Na ficha técnica, ainda há os nomes de
FELIPE HABIB, na boa direção musical e nos interessantes
arranjos; BEATRIZ BERTU, como assistente de direção; DUDA
MAIA, em mais um de seus bons trabalhos de direção de movimento; PAULO
DENIZOT e JANAÍNA WENDLING, que assinam o simples, porém ajustado, cenário
(a sala de estar de um apartamento de classe média baixa, com móveis e objetos
de decoração, além de ícones religiosos, já que o dono da casa, CHARLES,
cultua o espiritismo, “com um pé na umbanda”, além de “dar consultas” a pessoas
ingênuas, que não observam o seu lado charlatão); PAULO DENIZOT, na iluminação,
com alguns equívocos, acertando mais no cenário do que na luz; e
o próprio MARCELO PEDREIRA, responsável pelo figurino, bem
adequado ao espetáculo, ainda que o personagem DANIEL, quando volta à
casa de CHARALES, no dia seguinte ao da primeira visita, use o mesmo
figurino (se não me engano, também ocorre no terceiro encontro entre os dois),
detalhe que poderia ser facilmente corrigido, mas que não chega a comprometer o
todo.
André Arteche e Marina Palha.
Diferentes pontos de vista.
Recomendo o espetáculo,
como uma grande celebração à vida, um grande incentivo à teoria do “carpe
diem” (aproveite o dia, a vida; viva, intensamente, o momento presente, já
que o fim pode estar adiante, no dobrar da primeira esquina), sem esquecer os
versos do “Poetinha”, com relação ao amor, num de seus poemas mais
lindos e conhecidos, no qual expressa toda a sua filosofia de vida: “Soneto
de Fidelidade”: “QUE NÃO SEJA IMORTAL, POSTO QUE É CHAMA, MAS QUE SEJA
INFINITO, ENQUANTO DURE”.
FICHA TÉCNICA:
Texto, Direção e Figurino: Marcelo
Pedreira
Assistência de Direção: Beatriz
Bertu
Elenco: Adriano Garib, André
Arteche e Marina Palha
Direção Musical: Felipe Habib
Músicos (em gravação): João
Bittencourt (piano e acordeão), Felipe Habib (acordeão), Fernando Carvalho
(guitarra) e Alfredo Del-Penho (violão de sete cordas)

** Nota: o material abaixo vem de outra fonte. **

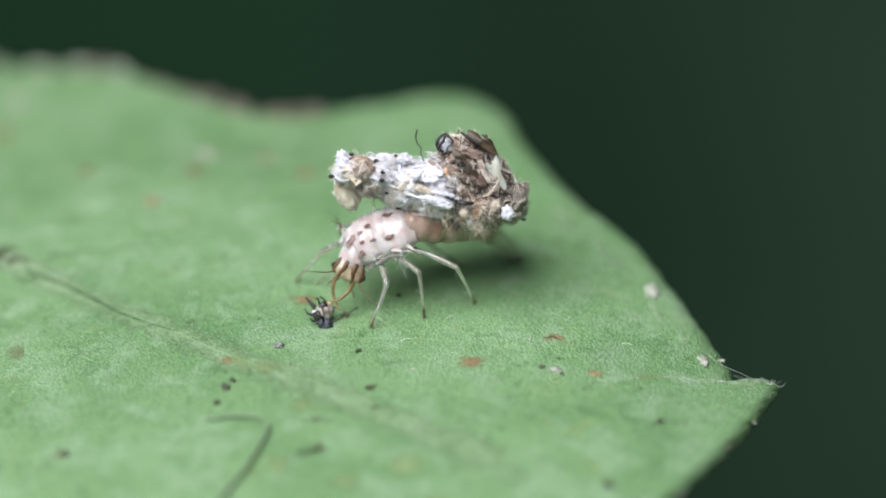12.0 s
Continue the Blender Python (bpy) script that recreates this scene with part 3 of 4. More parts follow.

Direção de Movimento: Duda Maia
Cenografia: Paulo Denizot e Janaína
Wendling
Luz: Paulo Denizot
Vídeo e Projeção: Paulo Denizot
Designer Gráfico: Thiago Ristow
Fotografia: Rodrigo Turazzi
Produção Executiva: Aline Mohamad e
Héder Braga
Direção de Produção: Marcelo
Chaffin
Assessoria de Imprensa: Silvana
Cardoso e Juliana Feltz (assistente) - Passarim Com & Mkt
Realização: Criaturas Criativas
Não é bem isso o que eu quero.
Paixão!
Amor”
Mais do que
para os olhos e os ouvidos, “ELOGIO DA
PAIXÃO” é uma peça para tocar o coração.
Numa das
cenas, CHARLES deixa bem claro, ao
jovem dramaturgo, o que lhe está encomendando:
“Quero
uma peça, que faça as pessoas saírem do teatro embriagadas por uma alegria
irracional, com vontade de cantar, de dançar, de escrever poesia em guardanapo
de restaurante. Eu quero uma peça que seja uma celebração da vida. Da vida
vivida com intensidade, com paixão”.
Foi assim que
eu deixei, naquela noite de 6ª feira, 20 de maio de 2016, o teatro do Centro Cultural dos Correis, MARCELO
PEDREIRA, ADRIANO GARIB, ANDRÉ ARTECHE e MARINA PALHA. Caminhei, até a estação do metrô (Uruguaiana), com
aquelas sensações e desejos.
Vocês me tocaram.
Observação final:
uma garrafa de “Ballantine's” me
acompanhou nesta deliciosa “tarefa” de escrever sobre TEATRO. Não a garrafa inteira. Que isso fique bem claro!
SERVIÇO:
Temporada: De 14 de abril a 5 de
junho (2016).
Local: Centro Cultural dos Correios.
Endereço: Rua Visconde de Itaboraí, 20 - Centro - Rio de Janeiro.
Telefone: (21) 2253-1580 (Recepção).
Dias e Horários: De 5ª feira a domingo, sempre às 19h.
Valor do Ingresso: R$20,00 (inteira) e R$10,00 (meia-entrada).
Classificação Etária: 12 anos.
Duração do Espetáculo: 110 minutos.
Lotação do Teatro: 200 pessoas.
Horário da Bilheteria: De 3ª feira a domingo, das 15h às 19h.